The method names are intended to be self descriptive and to provide a clear indication of the role of the associated usage, but they are all aliases of getAssociatedDataset() and can be used interchangeably.

The standard datasets are also self documenting so that you can dynamically see what standard datasets are available, find further details of datasets and their data.

Simple use

For the simplest use, you can simply select a standard dataset and generate a data frame from it.

import dbldatagen as df
df = dg.Datasets(spark, "basic/user").get().build()
display(df)

In this case, the provider determines a default number of rows and partitions to generate.

Customizing rows and partitions

You can pass arguments such as rows and partitions to the get() method to customize the number of rows and partitions in the generated data frame.

import dbldatagen as dg
df = dg.Datasets(spark, "basic/user").get(rows=1000, partitions=2).build()
display(df)

These options are supported by all standard datasets.

Passing additional options

Specific dataset providers may support additional options that can be passed to the get() method.

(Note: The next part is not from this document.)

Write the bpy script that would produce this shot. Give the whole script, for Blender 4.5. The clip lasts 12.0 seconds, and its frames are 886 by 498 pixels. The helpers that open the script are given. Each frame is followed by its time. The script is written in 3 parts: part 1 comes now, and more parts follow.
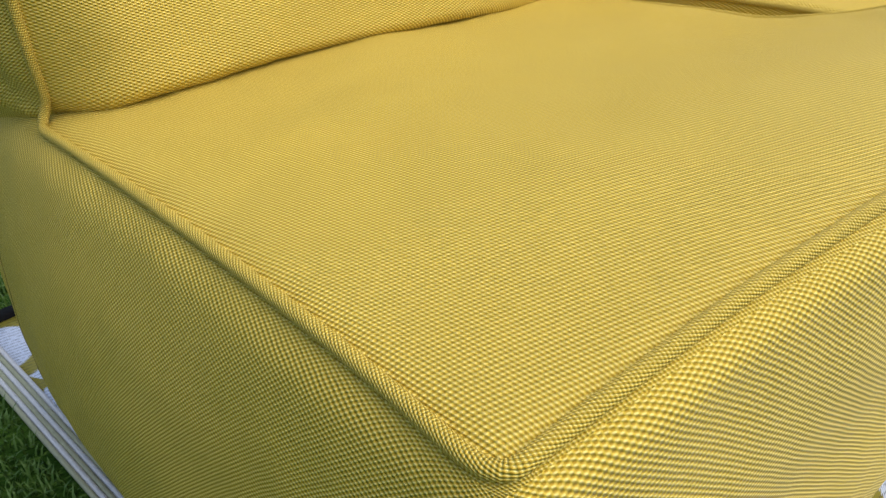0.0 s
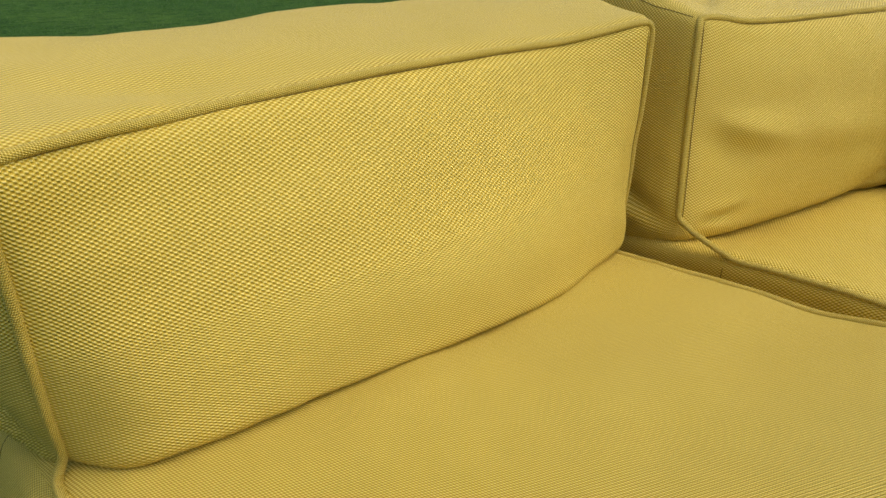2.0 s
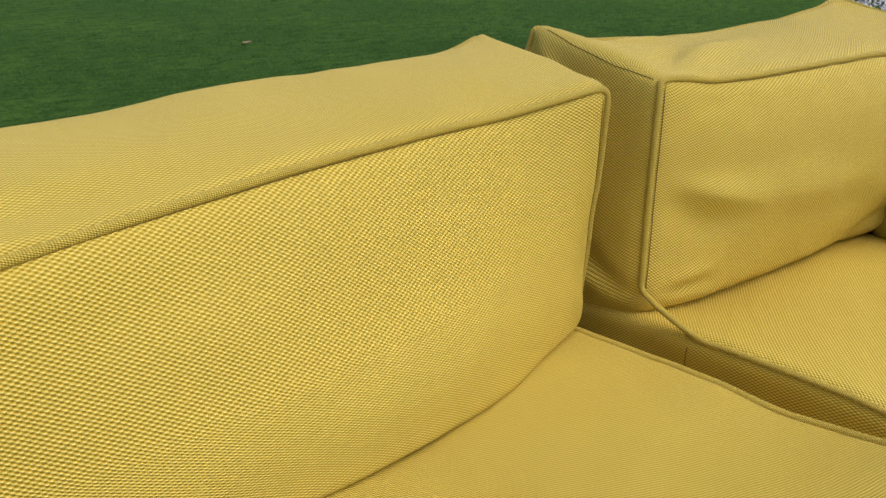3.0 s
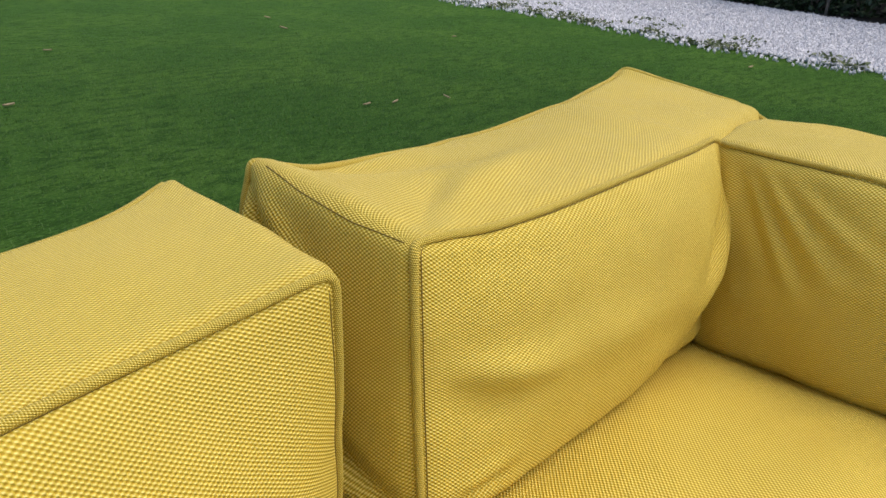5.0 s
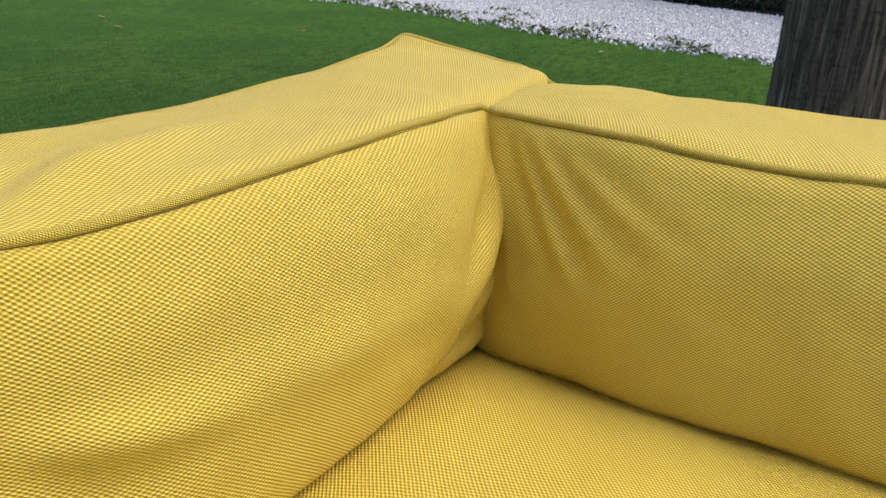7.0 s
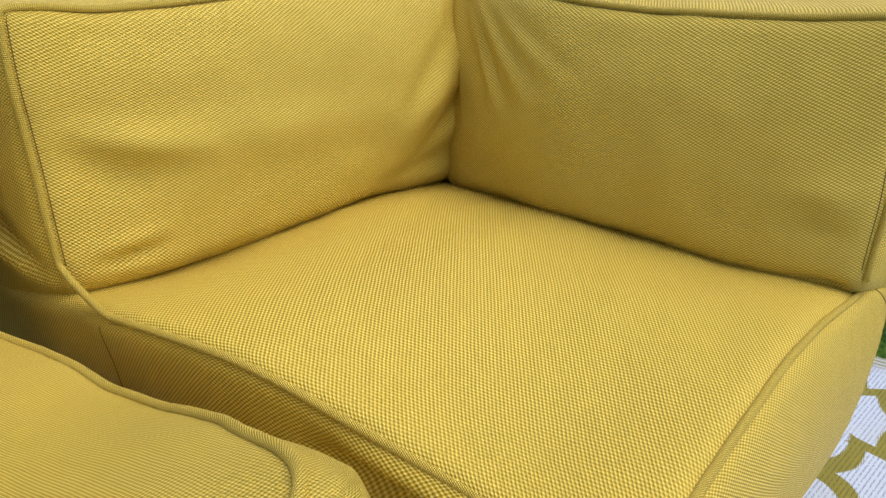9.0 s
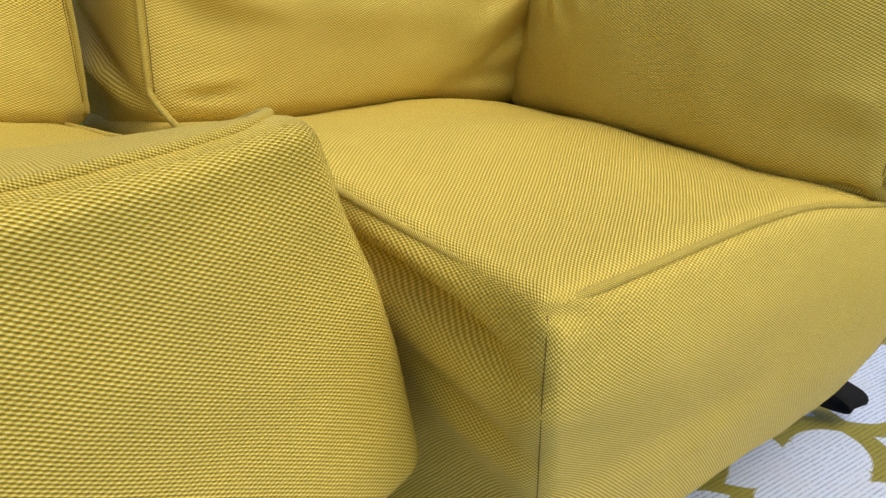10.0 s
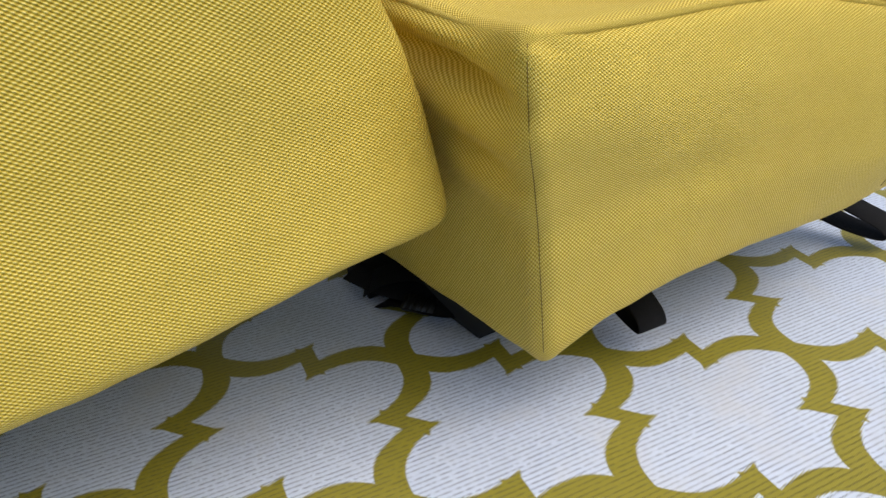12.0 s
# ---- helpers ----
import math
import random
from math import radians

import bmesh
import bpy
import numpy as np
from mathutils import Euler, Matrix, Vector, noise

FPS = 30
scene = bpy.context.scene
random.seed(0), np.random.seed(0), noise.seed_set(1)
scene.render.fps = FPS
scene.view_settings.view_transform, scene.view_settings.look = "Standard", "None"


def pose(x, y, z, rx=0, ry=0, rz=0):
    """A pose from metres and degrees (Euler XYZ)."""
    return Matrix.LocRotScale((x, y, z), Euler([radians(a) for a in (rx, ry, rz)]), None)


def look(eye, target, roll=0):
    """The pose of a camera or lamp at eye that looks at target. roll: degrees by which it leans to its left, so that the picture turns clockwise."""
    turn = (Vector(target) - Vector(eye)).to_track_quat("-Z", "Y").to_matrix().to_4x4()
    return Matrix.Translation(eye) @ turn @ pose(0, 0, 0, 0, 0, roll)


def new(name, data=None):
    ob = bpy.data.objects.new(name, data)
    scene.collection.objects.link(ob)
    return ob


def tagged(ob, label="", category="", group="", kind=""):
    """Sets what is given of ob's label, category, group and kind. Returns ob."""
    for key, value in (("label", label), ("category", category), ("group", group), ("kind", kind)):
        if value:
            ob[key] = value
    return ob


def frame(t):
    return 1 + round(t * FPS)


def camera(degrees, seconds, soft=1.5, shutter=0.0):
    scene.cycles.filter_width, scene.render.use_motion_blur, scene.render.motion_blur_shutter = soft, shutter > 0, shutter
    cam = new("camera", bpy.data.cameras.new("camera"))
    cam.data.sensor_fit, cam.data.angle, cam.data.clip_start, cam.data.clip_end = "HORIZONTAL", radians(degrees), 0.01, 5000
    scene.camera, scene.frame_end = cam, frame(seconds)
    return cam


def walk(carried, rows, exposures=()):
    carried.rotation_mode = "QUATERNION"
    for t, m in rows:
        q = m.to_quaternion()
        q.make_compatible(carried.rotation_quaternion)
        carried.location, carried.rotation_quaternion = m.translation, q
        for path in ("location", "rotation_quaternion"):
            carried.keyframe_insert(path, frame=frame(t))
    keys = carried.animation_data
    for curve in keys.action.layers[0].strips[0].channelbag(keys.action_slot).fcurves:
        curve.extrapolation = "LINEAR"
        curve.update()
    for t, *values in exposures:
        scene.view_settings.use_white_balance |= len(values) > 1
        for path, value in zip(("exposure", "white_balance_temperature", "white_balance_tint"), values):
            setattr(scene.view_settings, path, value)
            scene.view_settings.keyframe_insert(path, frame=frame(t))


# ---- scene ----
cam = camera(59.0, 12.0, soft=1.5)
PATH = [
    (0, (-0.7948, 0.0043, 0.6793), (-0.2254, 0.6265, 0.1421), 1.73),
    (0.5, (-0.7986, 0.0172, 0.7194), (-0.2254, 0.6516, 0.2007), 2.23),
    (1, (-0.7901, 0.0361, 0.7377), (-0.2137, 0.6951, 0.2545), 2.84),
    (1.5, (-0.7721, 0.0580, 0.7691), (-0.1983, 0.7253, 0.2942), 3.86),
    (2, (-0.7297, 0.0927, 0.8155), (-0.1531, 0.7909, 0.3913), 2.53),
    (2.5, (-0.6926, 0.1247, 0.8330), (-0.1123, 0.8288, 0.4239), 2.60),
    (2.7, (-0.6653, 0.1277, 0.8488), (-0.0919, 0.8288, 0.4249), 2.49),
    (4.3, (-0.5155, 0.2141, 0.9036), (0.1584, 0.8281, 0.4928), 2.35),
    (4.5, (-0.4831, 0.2323, 0.9091), (0.2096, 0.8293, 0.5045), 2.59),
    (5, (-0.3765, 0.2630, 0.9093), (0.3582, 0.8202, 0.5224), 2.63),
    (5.5, (-0.3031, 0.2741, 0.8929), (0.4601, 0.7993, 0.5165), 2.64),
    (6, (-0.2195, 0.2589, 0.8779), (0.5654, 0.7532, 0.5042), 2.92),
    (6.5, (-0.1754, 0.2557, 0.8599), (0.6290, 0.7148, 0.4826), 3.33),
    (7, (-0.1402, 0.2258, 0.8447), (0.6738, 0.6627, 0.4620), 2.13),
    (7.2, (-0.1350, 0.2108, 0.8390), (0.6807, 0.6423, 0.4537), 1.84),
    (8.8, (-0.2634, -0.0743, 0.8052), (0.4614, 0.4778, 0.3929), -0.43),
    (9, (-0.2594, -0.1053, 0.7797), (0.4446, 0.4727, 0.3668), -0.21),
    (9.5, (-0.2725, -0.2092, 0.6651), (0.3908, 0.4458, 0.3032), 3.30),
    (10, (-0.2947, -0.2627, 0.6524), (0.3190, 0.4287, 0.2711), 2.92),
    (10.5, (-0.3270, -0.2989, 0.6494), (0.2530, 0.4060, 0.2410), 2.49),
    (11, (-0.3420, -0.3271, 0.6501), (0.2042, 0.3732, 0.1906), 2.16),
    (11.5, (-0.3454, -0.3483, 0.6444), (0.1829, 0.3356, 0.1411), 2.12),
    (11.6, (-0.3442, -0.3611, 0.6381), (0.1830, 0.3244, 0.1360), 2.23),
    (11.8, (-0.3385, -0.4033, 0.6147), (0.1708, 0.3068, 0.1286), 0.80),
    (11.9, (-0.3392, -0.4175, 0.6051), (0.1613, 0.3011, 0.1223), 0.35),
    (12, (-0.3500, -0.4419, 0.5731), (0.1449, 0.2964, 0.1149), -1.12),
]

walk(cam, [(t, look(e, g, r)) for t, e, g, r in PATH],
     exposures=[(0.0, 0.02), (0.8, -0.08), (1.5, -0.20), (2.5, -0.24), (4.5, -0.10), (6.0, 0.12), (7.0, 0.11), (9.0, -0.10), (10.5, -0.07), (12.0, -0.05)])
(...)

For example the basic/user dataset supports the dummyValues option to specify the number of dummy values to generate when a wider rows size is needed.

import dbldatagen as dg
df = dg.Datasets(spark, "basic/user").get(rows=1000, partitions=2, dummyValues=10).build()
display(df)

Listing available datasets

The Datasets class provides a method list() that can be used to list the available datasets.

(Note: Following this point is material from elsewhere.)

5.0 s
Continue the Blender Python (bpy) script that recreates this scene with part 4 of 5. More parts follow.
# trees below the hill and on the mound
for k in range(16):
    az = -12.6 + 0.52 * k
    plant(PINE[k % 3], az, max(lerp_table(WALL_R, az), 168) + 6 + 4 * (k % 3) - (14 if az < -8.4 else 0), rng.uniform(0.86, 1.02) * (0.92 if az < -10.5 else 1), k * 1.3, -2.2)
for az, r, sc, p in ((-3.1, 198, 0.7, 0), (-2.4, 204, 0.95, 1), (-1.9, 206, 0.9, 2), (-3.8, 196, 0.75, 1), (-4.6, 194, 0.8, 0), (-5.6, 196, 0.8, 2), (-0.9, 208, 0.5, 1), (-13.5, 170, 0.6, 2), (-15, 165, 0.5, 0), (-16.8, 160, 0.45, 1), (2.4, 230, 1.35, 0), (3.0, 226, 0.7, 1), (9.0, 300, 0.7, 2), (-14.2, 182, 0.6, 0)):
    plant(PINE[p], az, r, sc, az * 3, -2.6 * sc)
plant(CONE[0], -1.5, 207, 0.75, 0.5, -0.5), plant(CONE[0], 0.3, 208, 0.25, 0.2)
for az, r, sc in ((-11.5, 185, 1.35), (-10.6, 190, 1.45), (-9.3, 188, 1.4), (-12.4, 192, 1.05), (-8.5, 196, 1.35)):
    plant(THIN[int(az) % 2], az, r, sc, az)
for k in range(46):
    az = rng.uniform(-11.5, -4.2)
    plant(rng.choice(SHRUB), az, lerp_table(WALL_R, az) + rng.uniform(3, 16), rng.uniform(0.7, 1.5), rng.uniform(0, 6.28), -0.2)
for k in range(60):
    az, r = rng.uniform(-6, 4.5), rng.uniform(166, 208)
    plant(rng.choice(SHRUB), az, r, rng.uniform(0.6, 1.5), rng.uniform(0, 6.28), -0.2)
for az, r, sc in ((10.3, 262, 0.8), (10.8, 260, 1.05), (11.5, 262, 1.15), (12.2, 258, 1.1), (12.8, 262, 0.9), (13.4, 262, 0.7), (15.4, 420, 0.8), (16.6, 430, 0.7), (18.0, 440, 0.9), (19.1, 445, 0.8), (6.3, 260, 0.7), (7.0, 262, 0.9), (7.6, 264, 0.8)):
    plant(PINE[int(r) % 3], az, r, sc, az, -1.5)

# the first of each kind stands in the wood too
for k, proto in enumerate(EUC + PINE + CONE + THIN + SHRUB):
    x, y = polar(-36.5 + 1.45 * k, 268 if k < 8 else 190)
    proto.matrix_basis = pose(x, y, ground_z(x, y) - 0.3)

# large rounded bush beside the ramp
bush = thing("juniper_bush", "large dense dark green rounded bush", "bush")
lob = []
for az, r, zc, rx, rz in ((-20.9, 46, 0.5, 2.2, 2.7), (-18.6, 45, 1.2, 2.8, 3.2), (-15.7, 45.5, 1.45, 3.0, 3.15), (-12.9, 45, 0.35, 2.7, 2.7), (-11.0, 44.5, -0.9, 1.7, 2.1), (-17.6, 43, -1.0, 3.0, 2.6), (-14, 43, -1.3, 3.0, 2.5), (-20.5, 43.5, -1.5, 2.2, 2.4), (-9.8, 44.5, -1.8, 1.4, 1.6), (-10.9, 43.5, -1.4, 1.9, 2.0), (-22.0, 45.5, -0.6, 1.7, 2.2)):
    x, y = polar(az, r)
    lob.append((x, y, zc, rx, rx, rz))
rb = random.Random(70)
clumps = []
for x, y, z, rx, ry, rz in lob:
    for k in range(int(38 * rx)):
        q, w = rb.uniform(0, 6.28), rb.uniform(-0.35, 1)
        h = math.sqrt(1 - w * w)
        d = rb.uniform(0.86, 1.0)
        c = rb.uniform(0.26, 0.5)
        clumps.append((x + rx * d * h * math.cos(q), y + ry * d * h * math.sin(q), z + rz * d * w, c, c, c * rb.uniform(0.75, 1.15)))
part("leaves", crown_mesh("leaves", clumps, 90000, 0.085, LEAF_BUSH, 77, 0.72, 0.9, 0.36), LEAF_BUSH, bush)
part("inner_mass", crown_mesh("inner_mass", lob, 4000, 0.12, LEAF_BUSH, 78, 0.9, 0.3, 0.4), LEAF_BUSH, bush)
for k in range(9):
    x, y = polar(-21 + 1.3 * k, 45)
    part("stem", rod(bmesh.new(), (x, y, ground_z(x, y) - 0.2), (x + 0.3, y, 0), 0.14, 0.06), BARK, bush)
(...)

The following example lists available datasets that start with the prefix basic and support streaming usage.

import dbldatagen as dg
dg.Datasets.list(pattern="basic.*", supportsStreaming=True)

Getting details of a dataset

The Datasets class provides a method describe() that can be used to describe a particular dataset. The following example describes the basic/user dataset.

import dbldatagen as dg
dg.Datasets.describe("basic/user")

Multi-table use

You can use the multi-table provider capabilities to generate multiple datasets that can then be used in collaboratively to generate data for common architectural patterns.

The following example gets the datasets and joins them as described in the multi-table section of the documentation. This can be useful for benchmarking of joins.

import dbldatagen as dg

multiTableDS = dg.Datasets(spark, "multi_table/telephony")
options = {"numPlans": 50, "numCustomers": 100}

dfPlans = multiTableDS.get(table="plans", **options).build()
dfCustomers = multiTableDS.get(table="customers", **options).build()
dfDeviceEvents = multiTableDS.get(table="deviceEvents", **options).build()

dfInvoices = multiTableDS.getSummaryDataset(table="invoices",
                                           plans=dfPlans,
                                           customers=dfCustomers,
                                           deviceEvents=dfDeviceEvents)
display(dfInvoices)

Notes for developers

To implement a dataset provider, you need to create a class that extends the DatasetProvider class and implements the getTableGenerator and getAssociatedDataset methods.

The simplest way to declare the needed metadata is to use the @dataset_provider decorator. Use the option autoRegister=True to automatically register the dataset provider with the standard dataset mechanism.

See the BasicUserProvider and MultiTableTelephonyProvider dataset provider implementations in the datasets package for examples.

Note

Implementing a dataset provider only requires implementing the getTableGenerator and getAssociatedDataset methods.

The get method is provided by the Datasets class and should not be overridden.

All of the aliased methods are mapped automatically to the getAssociatedDataset method.